Dividend Yields Are Higher Now Than in Recent Years
Stocks with yields significantly higher than current medians are alluring, but it’s essential to thoroughly analyze the stock before investing.
Dividend yields for exchange-traded stocks are not only above their year-ago levels but also above their average yields for the past several years.
Two factors determine a stock’s dividend yield.
The first is the stock’s price. Dividend yields are calculated by dividing the 12-month indicated yield by the share price. This leads to an inverse relationship between yield and valuations. The yield decreases as a stock’s price increases. The yield rises when a stock’s price falls. The latter has happened so far this year as of press time.
The second factor is rate of dividend growth. Yields rise when dividend growth is stronger than the stock price’s rate of increase. When the stock’s price rises faster than the dividend’s growth rate, the yield decreases.
The median yield for dividend-paying exchange-traded stocks was 2.8% as of mid-March 2025. This compares to the three-, five- and seven-year median yields of 2.4%. (We required stocks to have a minimum market capitalization of $30 million and a minimum share price of $5.00.)
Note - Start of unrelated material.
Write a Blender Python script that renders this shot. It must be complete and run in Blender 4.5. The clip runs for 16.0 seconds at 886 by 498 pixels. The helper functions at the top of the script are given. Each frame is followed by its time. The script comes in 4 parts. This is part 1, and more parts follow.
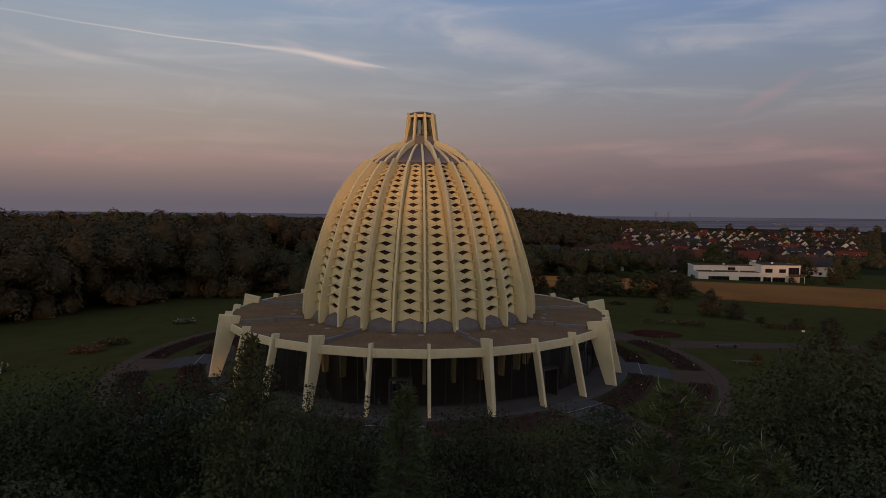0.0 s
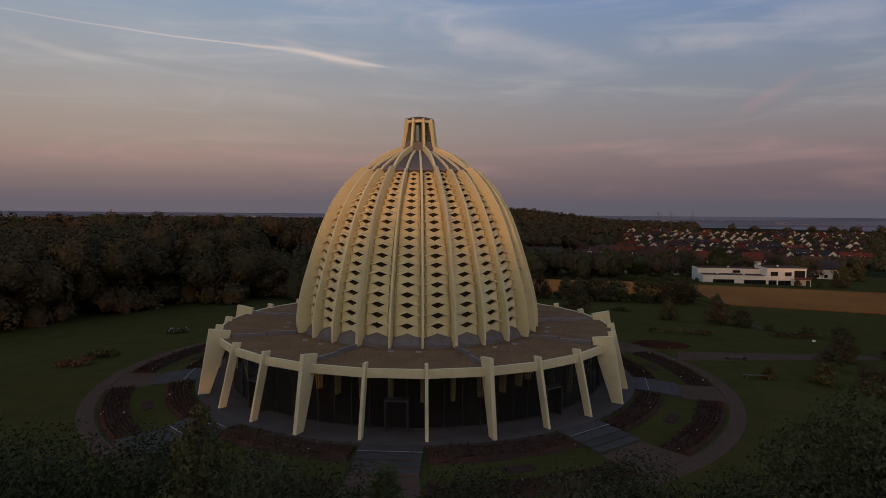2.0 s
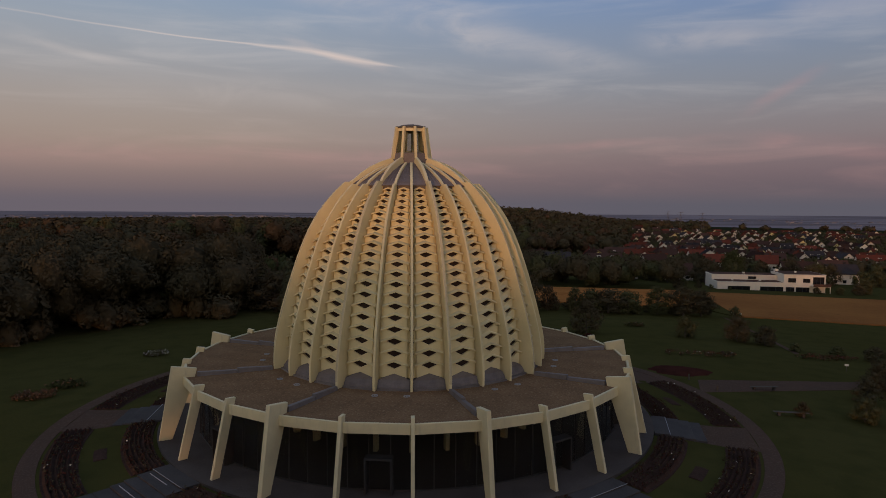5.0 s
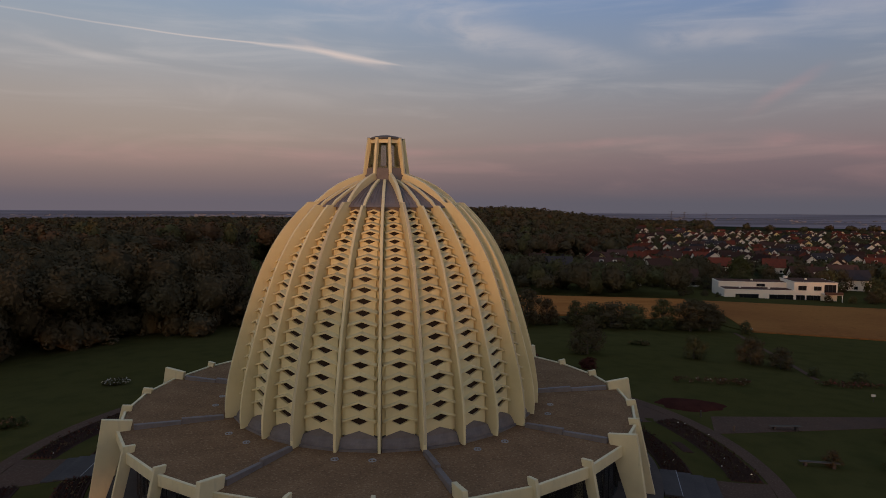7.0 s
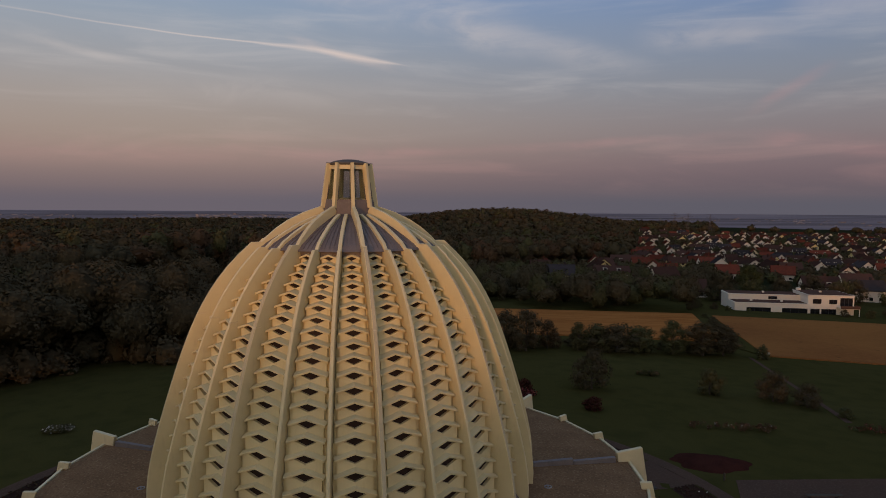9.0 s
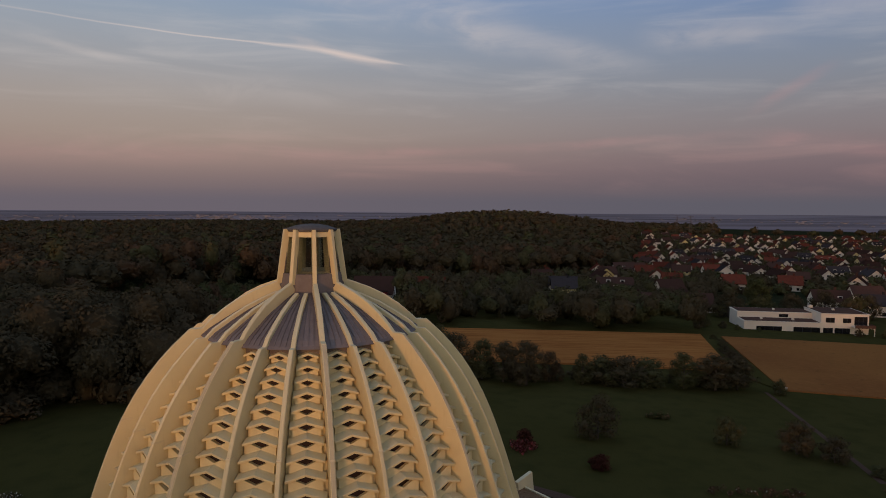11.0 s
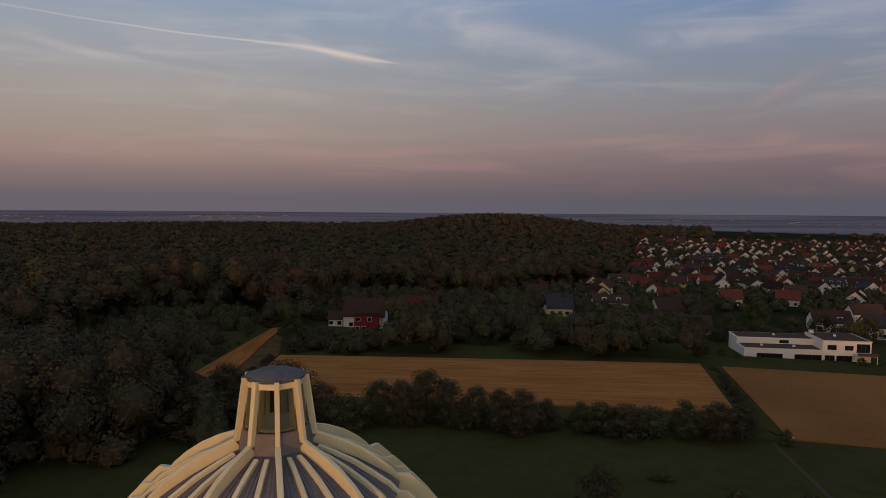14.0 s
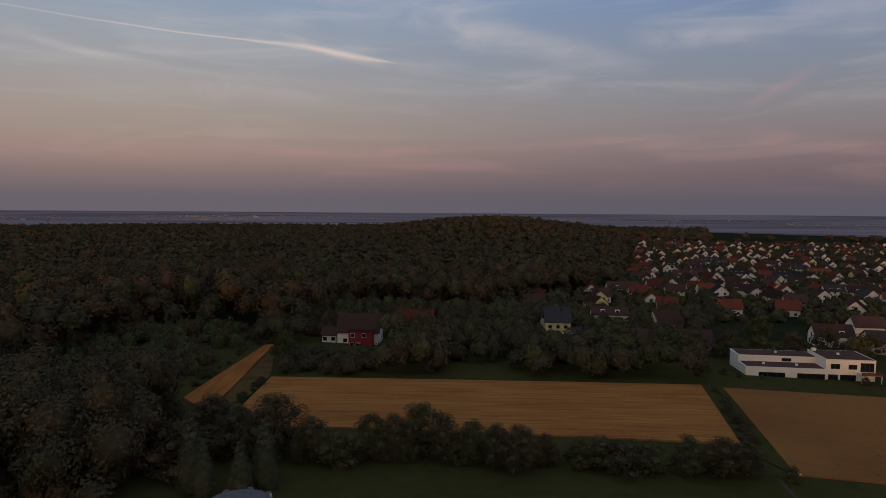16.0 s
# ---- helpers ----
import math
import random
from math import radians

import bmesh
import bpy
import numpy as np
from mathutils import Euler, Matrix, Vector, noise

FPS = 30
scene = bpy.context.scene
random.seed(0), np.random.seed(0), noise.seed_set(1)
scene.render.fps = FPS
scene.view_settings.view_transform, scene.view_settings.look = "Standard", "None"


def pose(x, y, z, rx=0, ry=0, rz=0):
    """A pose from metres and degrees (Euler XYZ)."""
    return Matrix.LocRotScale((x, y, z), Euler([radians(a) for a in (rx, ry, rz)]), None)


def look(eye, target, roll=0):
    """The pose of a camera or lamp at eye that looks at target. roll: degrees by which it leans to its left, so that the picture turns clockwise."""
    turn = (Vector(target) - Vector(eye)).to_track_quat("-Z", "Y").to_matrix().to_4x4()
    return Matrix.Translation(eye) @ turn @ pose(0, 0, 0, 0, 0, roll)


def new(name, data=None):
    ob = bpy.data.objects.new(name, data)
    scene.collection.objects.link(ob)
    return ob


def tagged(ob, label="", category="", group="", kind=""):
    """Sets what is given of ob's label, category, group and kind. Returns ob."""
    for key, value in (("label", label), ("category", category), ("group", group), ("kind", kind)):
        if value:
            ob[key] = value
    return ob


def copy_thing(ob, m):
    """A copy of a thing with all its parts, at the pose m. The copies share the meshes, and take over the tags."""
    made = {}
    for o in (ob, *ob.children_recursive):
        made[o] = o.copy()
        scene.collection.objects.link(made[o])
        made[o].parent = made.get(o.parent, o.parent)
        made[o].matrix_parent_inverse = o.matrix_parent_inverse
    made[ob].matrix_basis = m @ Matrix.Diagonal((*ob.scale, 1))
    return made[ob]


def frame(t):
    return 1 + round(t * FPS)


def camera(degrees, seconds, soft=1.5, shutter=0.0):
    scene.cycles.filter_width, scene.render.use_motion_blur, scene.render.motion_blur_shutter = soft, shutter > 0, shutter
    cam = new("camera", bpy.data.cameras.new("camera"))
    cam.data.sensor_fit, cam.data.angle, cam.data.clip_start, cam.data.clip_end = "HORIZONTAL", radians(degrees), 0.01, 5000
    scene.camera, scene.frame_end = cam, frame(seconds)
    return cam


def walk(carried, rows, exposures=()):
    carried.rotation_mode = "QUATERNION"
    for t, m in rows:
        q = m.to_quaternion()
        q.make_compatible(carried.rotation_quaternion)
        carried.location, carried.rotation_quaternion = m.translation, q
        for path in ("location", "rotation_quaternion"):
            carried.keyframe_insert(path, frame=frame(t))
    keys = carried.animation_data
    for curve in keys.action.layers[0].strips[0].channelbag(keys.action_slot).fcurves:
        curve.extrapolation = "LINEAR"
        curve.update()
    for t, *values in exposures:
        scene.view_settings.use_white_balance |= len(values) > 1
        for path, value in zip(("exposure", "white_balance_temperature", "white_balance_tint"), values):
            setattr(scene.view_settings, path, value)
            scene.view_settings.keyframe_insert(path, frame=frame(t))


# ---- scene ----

There is a size effect in these numbers. When we exclude S&P 500 index stocks from the universe of dividend payers, the median current yield rises to 3.0%. Average three-, five- and seven-year yields are also slightly higher at 2.5%. This difference reflects the higher valuations that large-cap stocks trade at.
Median yields are useful for understanding what is a high or low yield in the current market environment. Average yields are higher because of the skewing effect of the highest-yielding stocks. The average yield for all stocks (including S&P 500 members) is 3.7%. This is up from the three-, five- and seven-year average yields of 2.9%.
While we understand the allure of seeking stocks with yields significantly higher than current medians, it’s essential to thoroughly analyze the stock first. High yields can signal significant risks. Review the company’s financial statements to ensure it is profitable and the dividend can be maintained or, ideally, grown over time. It is also prudent to examine the company’s dividend policy and business model before making investment decisions based on yield alone.